The digital age gave art a new lease on life, and for six years UCSC has been building to accommodate it.
The Digital Arts Research Center (DARC) is the structure currently blocking the art studios’ ocean view. Set to open on April 29, the building’s debut will be the subject of much pomp and ceremony. Speakers, lecturers, and student artists have been scheduled in honor of the grand opening, ushering in a new age of artistic partnerships.
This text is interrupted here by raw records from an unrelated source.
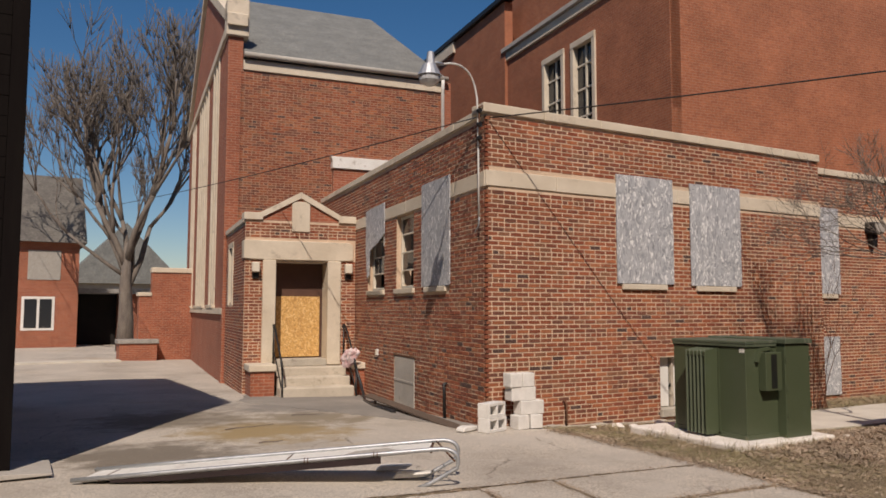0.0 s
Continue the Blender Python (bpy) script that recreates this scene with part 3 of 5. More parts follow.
bw = thing("basement_window", pose(9.06, 9.22, 0), "basement window with white panels and a concrete sill", "window")
part("panel", box(0.03, 0.13, 0.05, 0.315, 0.16, 0.86, 0.003), M_WHITE, bw, "white painted panel")
part("panel", box(0.395, 0.13, 0.05, 0.73, 0.16, 0.86, 0.003), M_WHITE, bw, "white painted panel")
part("backing", box(0.0, 0.26, -0.02, 0.84, 0.28, 0.86), M_DARK, bw)
M_OLDJOIN = surface("flaking_cream_joinery", (0.56, 0.50, 0.41), (0.40, 0.34, 0.27), 9.0, 0.8, fine=80, grain=0.25, stretch=(1, 1, 0.2), dark=(0.2, 0.16, 0.12))
part("mullion", box(0.345, 0.085, 0.04, 0.39, 0.16, 0.86, 0.006), M_OLDJOIN, bw, "flaking cream mullion")
part("jamb", box(0.755, 0.085, 0.04, 0.80, 0.16, 0.86, 0.006), M_OLDJOIN, bw)
part("jamb", box(0.0, 0.06, 0.04, 0.026, 0.12, 0.86, 0.004), M_GREYWOOD, bw)
part("pull", box(0.32, 0.10, 0.36, 0.338, 0.13, 0.42, 0.004), M_IRON, bw)
part("sill", prism([(-0.02, -0.10), (0.92, -0.10), (0.92, 0.035), (-0.02, 0.035)], -0.06, 0.26, None, 0.01), M_STEP, bw, "weathered concrete sill")
part("lintel", box(-0.06, 0.02, 0.862, 0.90, 0.10, 0.875), M_RUST, bw)
part("reveal", box(0.806, 0.004, 0.04, 0.838, 0.16, 0.86), M_FAR, bw, "brick reveal")

# ---- the church entrance ----
VX = -2.46
front_holes = [(0.38, 2.10, 0.40, 2.76)]
vest_front = wall("wall_entrance", CH @ pose(VX, 6.8, 0), 2.44, BASE, 3.56, front_holes, "brick front of the small gabled entrance")
vest_side = wall("wall_entrance_flank", CH @ pose(VX, 10.2, 0, 0, 0, -90), 3.36, BASE, 3.5, [(0.7, 1.4, 1.8, 3.12)], "brick flank of the entrance")
solid("roof_entrance", box(VX + 0.2, 7.1, 3.3, -0.05, 10.1, 3.38), M_SHINGLE, CH, "flat roof of the entrance", "roof", "", "structure")
gable = thing("entrance_gable", CH @ pose(0, 6.8, 0), "small brick gable with limestone coping over the entrance", "gable", "", "structure")
part("gable_wall", prism([(-2.10, 3.565), (-0.42, 3.565), (-0.42, 3.62), (-1.28, 4.08), (-2.10, 3.62)], 0.0, 0.3), M_FAR, gable)
for x0, x1, za, zb in ((-2.14, -1.28, 3.60, 4.07), (-0.38, -1.28, 3.60, 4.07)):
    part("coping", prism([(x0, za), (x1, zb), (x1, zb + 0.14), (x0, za + 0.13)], -0.05, 0.32, None, 0.006), M_STONE, gable)
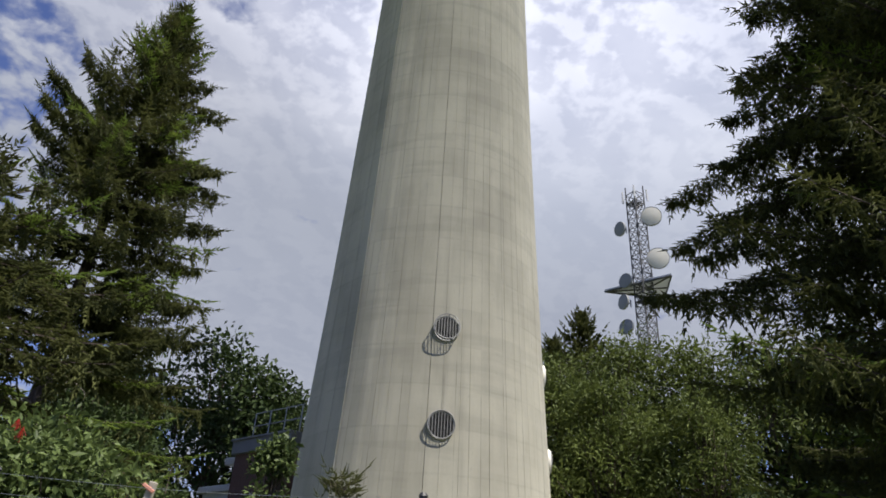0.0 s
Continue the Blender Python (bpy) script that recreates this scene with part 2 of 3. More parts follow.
def big_mesh(name, verts, tris, mats=None):
    """A mesh from arrays of points and triangles."""
    me = bpy.data.meshes.new(name)
    verts, tris = np.asarray(verts, np.float32), np.asarray(tris, np.int32)
    me.vertices.add(len(verts))
    me.vertices.foreach_set("co", verts.ravel())
    me.loops.add(tris.size)
    me.loops.foreach_set("vertex_index", tris.ravel())
    me.polygons.add(len(tris))
    me.polygons.foreach_set("loop_start", np.arange(0, tris.size, 3, dtype=np.int32))
    if mats is not None:
        me.polygons.foreach_set("material_index", np.asarray(mats, np.int32))
    me.update(calc_edges=True)
    return me


def part(name, data, mats, parent, label="", m=None):
    """Links a bmesh or mesh as one object under a thing or a part."""
    if isinstance(data, bmesh.types.BMesh):
        me = bpy.data.meshes.new(name)
        bmesh.ops.recalc_face_normals(data, faces=data.faces)
        data.to_mesh(me)
        data.free()
    else:
        me = data
    if not me.materials:
        for one in mats if isinstance(mats, (list, tuple)) else [mats]:
            me.materials.append(one)
    ob = new(name, me)
    ob.parent = parent
    if m is not None:
        ob.matrix_basis = m
    return tagged(ob, label)


def thing(name, m, label, category, group="", kind=""):
    ob = new(name)
    ob.empty_display_size = 0.3
    ob.matrix_basis = m
    return tagged(ob, label, category, group, kind)


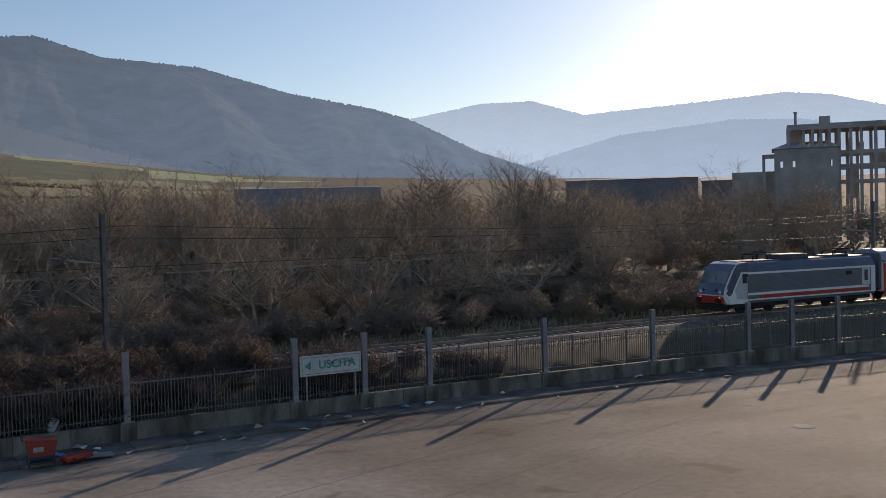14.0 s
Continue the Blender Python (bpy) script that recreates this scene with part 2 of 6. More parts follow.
AZS = (-60, -32, -22, -10, 2, 8, 11, 14.5, 18, 32, 50, 72)
RS = (56, 75, 105, 200, 400, 800, 1500)
ELS = ((-6.8, -4.4, -1.5, 1.2, 3.6, 5.6, 6.9),
       (-6.8, -4.4, -1.5, 1.4, 3.5, 5.3, 6.45),
       (-6.8, -4.8, -2.2, 0.8, 3.2, 4.9, 5.75),
       (-6.8, -4.4, -2.3, -0.2, 2.2, 4.0, 5.35),
       (-6.8, -3.0, -2.3, -0.9, 1.3, 3.5, 5.7),
       (-6.8, -2.95, -2.35, -1.0, 1.1, 3.2, 6.1),
       (-6.8, -2.95, -2.4, -1.15, 0.95, 3.0, 5.8),
       (-6.8, -2.95, -2.4, -1.3, 0.75, 2.8, 5.2),
       (-6.8, -2.95, -2.4, -1.4, 0.6, 2.6, 4.8),
       (-6.8, -3.0, -2.4, -1.4, 0.5, 2.0, 3.35),
       (-6.8, -3.4, -2.5, -1.6, 0.2, 1.5, 2.7),
       (-6.8, -4.9, -3.5, -1.7, 0.1, 1.1, 2.2))
ELT = np.array(ELS)


def ground_z(x, y):
    """Height of the natural ground beyond the yard."""
    r = math.hypot(x, y)
    az = math.degrees(math.atan2(x, y))
    az = max(AZS[0], min(AZS[-1], az))
    col = [float(np.interp(az, AZS, ELT[:, k])) for k in range(len(RS))]
    lr = math.log(max(r, RS[0]))
    el = float(np.interp(lr, np.log(RS), col))
    zf = EYE[2] + r * math.tan(radians(el)) if r > RS[0] else 1.65
    zf = min(zf, EYE[2] + 1600 * math.tan(radians(col[-1])))
    d = y - track_y(x)
    near = 1.25 + (rail_z(x) - 1.63) + 0.5 * arc((-14.2 - x) / 1.5)
    bump = 0.25 * noise.noise((x * 0.11, y * 0.11, 3.0)) * arc((abs(d) - 4) / 6)
    z = near + (zf - near) * arc((d - 4) / 18) + bump + (2.5 * noise.noise((x * 0.006, y * 0.006, 9.0)) * arc((r - 150) / 500))
    # low shelf before the retaining wall across the line
    shelf = arc((x + 14) / 4) * arc((116 - x) / 16)
    z -= shelf * (1 - arc((d - WALL_D - 0.5) / 1.0)) * max(0.0, z - near - 0.6 * arc((d - 4) / 12))
    # overgrown bank beside the yard
    z += 2.2 * arc((-16.5 - x) / 6) * arc((44 - y) / 6) * arc((y - 2) / 10)
    if x > -14.6 and y < wall_y(min(x, 75)) + 0.4:
        z = -0.6
    elif x > -14.6:
        w = wall_y(min(x, 75))
        z = 0.5 + (z - 0.5) * arc((y - w - 0.2) / 4.5)
    return z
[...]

The building has been in the works since 2004.
“What makes it an exciting building is having lots of different departments in the same spaces,” said David Yager, Dean of the Art Department. “For instance you have music, theater, art, digital art, and new media, so you have a lot of collaboration that takes place just because they’re in the building together, and they see each other and meet each other.”
Bringing minds together was more difficult under previous working conditions. The Masters of Fine Arts program was fragmented across Porter and Kresge Colleges, and undergraduate art departments were likewise scattered. The new building will now house classrooms for drawing, theater, photography, music, digital arts and new media majors.
Yager stated that art students were previously using a theater space for drawing classes, citing the necessity of building projects for programs with different spatial needs.
“I believe there’s been a transformation from more traditional to digital, so having the new building allowed all that to happen at the same time,” Yager said. “Both create more space for students that was needed, and also to create very specific kinds of spaces, so many of them don’t look like normal classrooms.”
The rooms are large, airy, and equipped for large scale electronic work. They are mostly empty, waiting for artists and departments to finish moving in. But once the migration has ended, Yager predicts a landscape far different from the two-dimensional.
“Versus sitting here and looking at [art], many times you’re interacting with it, so you’re participatory relative to the artwork,” he said.
Graduate students Christopher Molla and Jessica Hayden had similar thoughts. On Monday afternoon they parked a reflective bullet-trailer in front of the DARC, preparing it for the student art exhibit in honor of the grand opening. Based on the 50’s American nuclear age, the trailer holds period furniture and images.
“It’s partially fiction, partially documentary,” Hayden said. “It’s a space that you enter, and there are a number of devices, like a radio, that you can actually play with. They trigger sound, audio, music, video. It’s kind of like a history museum that’s interactive.”
Although their installation will be residing outside, both artists appreciated the more extensive darkrooms and spaces for the theater arts.
“Once everybody gets settled, it’s going to be pretty fruitful, I think,” Molla said. “They’re still figuring out how to use all the space, how to manage it … it’s been really good for collaboration.”